It is with great sadness I am having to write about the end of a chapter in my life, On the last days of November 2017 I had to say good bye to my two babies, the last of my dogs Zac and Ruby,
Zac had been slowing up on walks with his legs giving way more and more often, but he'd pick himself up and soldier on, and as long as he appeared not to be in pain, I went along with it.
Ruby was also having occasional 'sit downs ' on walks .
Zac had started to lose control of his bowels and often left a little 'parcel' behind when rising from a sleep, fortunately it was solid and easily disposed of. Then Ruby started to do the same.
I continued our walks usually twice daily, but getting shorter and slower. I had to back the car up to a pavement for Zac to get back in , at home I had a pallet for him by the rear of the car and he coped well with it, as he was too big and heavy for me to pick him up.
One afternoon setting off for our walk , he fell over twice before we got ten yards, I got some help getting him back to the car, and knew that would be the last walk at Fawcett's Fields, our regular spot.
I knew it was time to phone the vet and arrange for them to come the next day at 3pm 28th November.
He went peacefully in my arms.
A little later that evening I took Ruby for a walk to the bottom of the drive and let her on the grass, she just stood there looking around, 'where is he' ? you could almost read her thoughts as she stood looking there..
I took her back up the drive and she went to bed, wouldn't eat nor drink, collapsed when she went for a last wee, I knew that the time was for me to make the decision again.
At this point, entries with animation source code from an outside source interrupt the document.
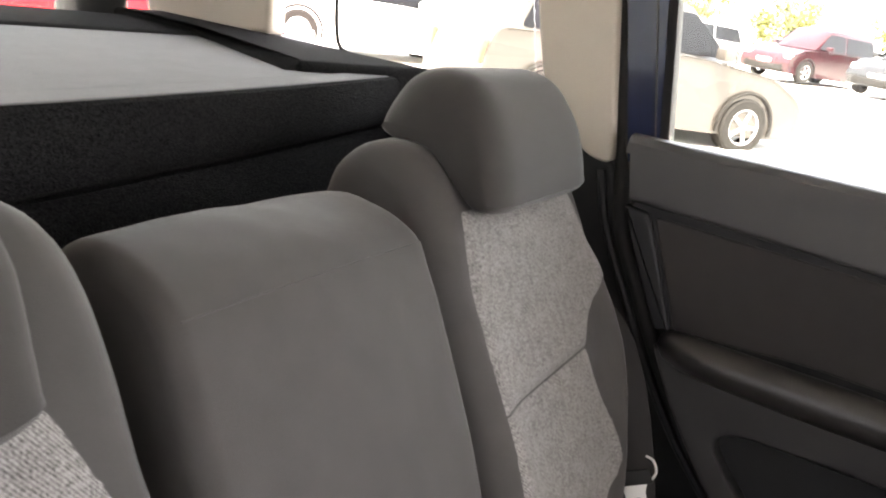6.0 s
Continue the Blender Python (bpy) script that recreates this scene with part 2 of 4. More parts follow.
def strip(outer, inner, low, high, bevel, place, count=90):
    """A raised band between two edge lines, with rounded rims."""
    a, b = spline(outer, count), spline(inner, count)
    rows = []
    for p, q in zip(a, b):
        w = max(np.linalg.norm(q - p), 1e-6)
        e = min(bevel / w, 0.4)
        row = [place(*p, low)]
        for k in range(5):
            t = math.pi / 2 * k / 4
            row.append(place(*(p + (q - p) * e * (1 - math.cos(t))), high - bevel + bevel * math.sin(t)))
        row += [place(*(p + (q - p) * (e + (1 - 2 * e) * k / 8)), high) for k in range(1, 8)]
        for k in range(4, -1, -1):
            t = math.pi / 2 * k / 4
            row.append(place(*(q + (p - q) * e * (1 - math.cos(t))), high - bevel + bevel * math.sin(t)))
        rows.append(row + [place(*q, low)])
    return sheet(rows, closed=True, caps=True)


def box(x0, x1, y0, y1, z0, z1, bevel=0.004, segments=2):
    bm = bmesh.new()
    bmesh.ops.create_cube(bm, size=1.0)
    for v in bm.verts:
        v.co = Vector(((x0 + x1) / 2 + v.co.x * (x1 - x0), (y0 + y1) / 2 + v.co.y * (y1 - y0), (z0 + z1) / 2 + v.co.z * (z1 - z0)))
    if bevel:
        bmesh.ops.bevel(bm, geom=bm.edges, offset=bevel, segments=segments, profile=0.5, affect="EDGES", clamp_overlap=True)
    return bm


def tube(points, radius, sides=10, flat=1.0, up=(0, 0, 1), count=None):
    """A rod along a smooth curve; radius may be one number or one for each given point; flat squeezes it along up."""
    n = count or max(2, 6 * len(points))
    r = radius if isinstance(radius, (list, tuple)) else [radius] * len(points)
    p = spline([(*q, w) for q, w in zip(points, r)], n)
    rows, up = [], Vector(up)
    for i in range(n):
        t = Vector(p[min(i + 1, n - 1), :3] - p[max(i - 1, 0), :3]).normalized()
        s = t.cross(up).normalized()
        w = s.cross(t)
        rows.append([Vector(p[i, :3]) + float(p[i, 3]) * (math.cos(a) * s + flat * math.sin(a) * w) for a in (2 * math.pi * k / sides for k in range(sides))])
    return sheet(rows, closed=True, caps=True)


def ribbon(points, width, thick, side=(0, 1, 0), count=24):
    """A strap along a curve, width measured along side."""
    p = spline(points, count)
    rows, side = [], Vector(side)
    for i in range(count):
        t = Vector(p[min(i + 1, count - 1)] - p[max(i - 1, 0)]).normalized()
        s = (side - side.dot(t) * t).normalized()
        n = s.cross(t)
        c = Vector(p[i])
        rows.append([c + a * width / 2 * s + b * thick / 2 * n for a, b in ((-1, -1), (0, -1), (1, -1), (1, 1), (0, 1), (-1, 1))])
    return sheet(rows, closed=True, caps=True)


def box_to(m, sx, sy, sz, bevel):
    """A rounded box of that size at the pose m."""
    bm = box(-sx / 2, sx / 2, -sy / 2, sy / 2, -sz / 2, sz / 2, bevel)
    bm.transform(m)
    return bm


# ---------------------------------------------------------------- upholstery
def ripple(x, y, z, size=1.0):
    """Slight unevenness of stuffed cloth."""
    return size * (0.0022 * mathutils.noise.noise(Vector((x, y, z)) * 11) + 0.0008 * mathutils.noise.noise(Vector((x, y, z)) * 34))


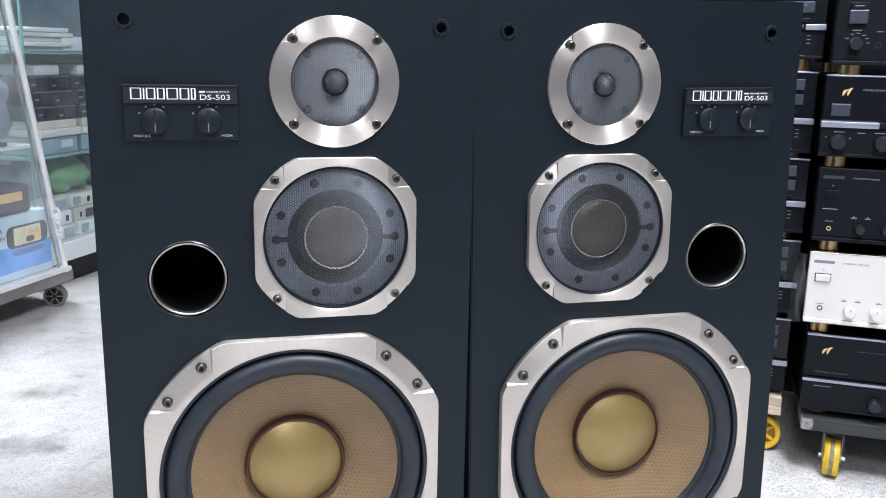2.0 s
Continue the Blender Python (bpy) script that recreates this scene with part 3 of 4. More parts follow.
# ---- dollies ----
def caster(parent, at, turned, high=0.0895, label="yellow plastic caster in a zinc fork", yoke=False):
    """A swivel caster, whose wheel rolls along y before it is turned."""
    fork = bmesh.new()
    box(-0.024, 0.024, -0.006, 0.042, high - 0.0035, high, 0.001, fork)
    box(-0.0195, 0.0195, 0.003, 0.031, high - 0.009, high - 0.0035, 0.001, fork)
    for s in (-1, 1):
        vs = [fork.verts.new((s * 0.0172 + dx, y, z)) for dx in (-0.0012, 0.0012) for y, z in ((-0.009, 0.033), (0.008, 0.031), (0.031, high - 0.005), (0.003, high - 0.005))]
        for f in ((0, 1, 2, 3), (7, 6, 5, 4), (0, 4, 5, 1), (1, 5, 6, 2), (2, 6, 7, 3), (3, 7, 4, 0)):
            fork.faces.new([vs[i] for i in f])
    bmesh.ops.recalc_face_normals(fork, faces=fork.faces[:])
    body = part("caster", fork, ZINC, parent, label, at @ pose(0, 0, 0, 0, 0, turned))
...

. Next morning I phoned the vet and they came 10 am, 29th November, even they were quite saddened by the occasion.
Well, so here I am with no best, best friends and am still a bit numb, but am well aware that it is over. The thought of never seeing them again catches in my throat now and then, but I am keeping busy, though it's mostly bedtime, when all is quiet and the world slows down, it hits me .
It will get better I do know that , but till then I just have to ride the wave of grief till the seas calm and I can look back and smile.
Thank you so much to ALL my dogs, all ten of you, for giving me so many happy memories and enriching my life , for all the dog hair, wet and muddy walks missing out on holidays, I'd do it all over again to have just one of you here with me.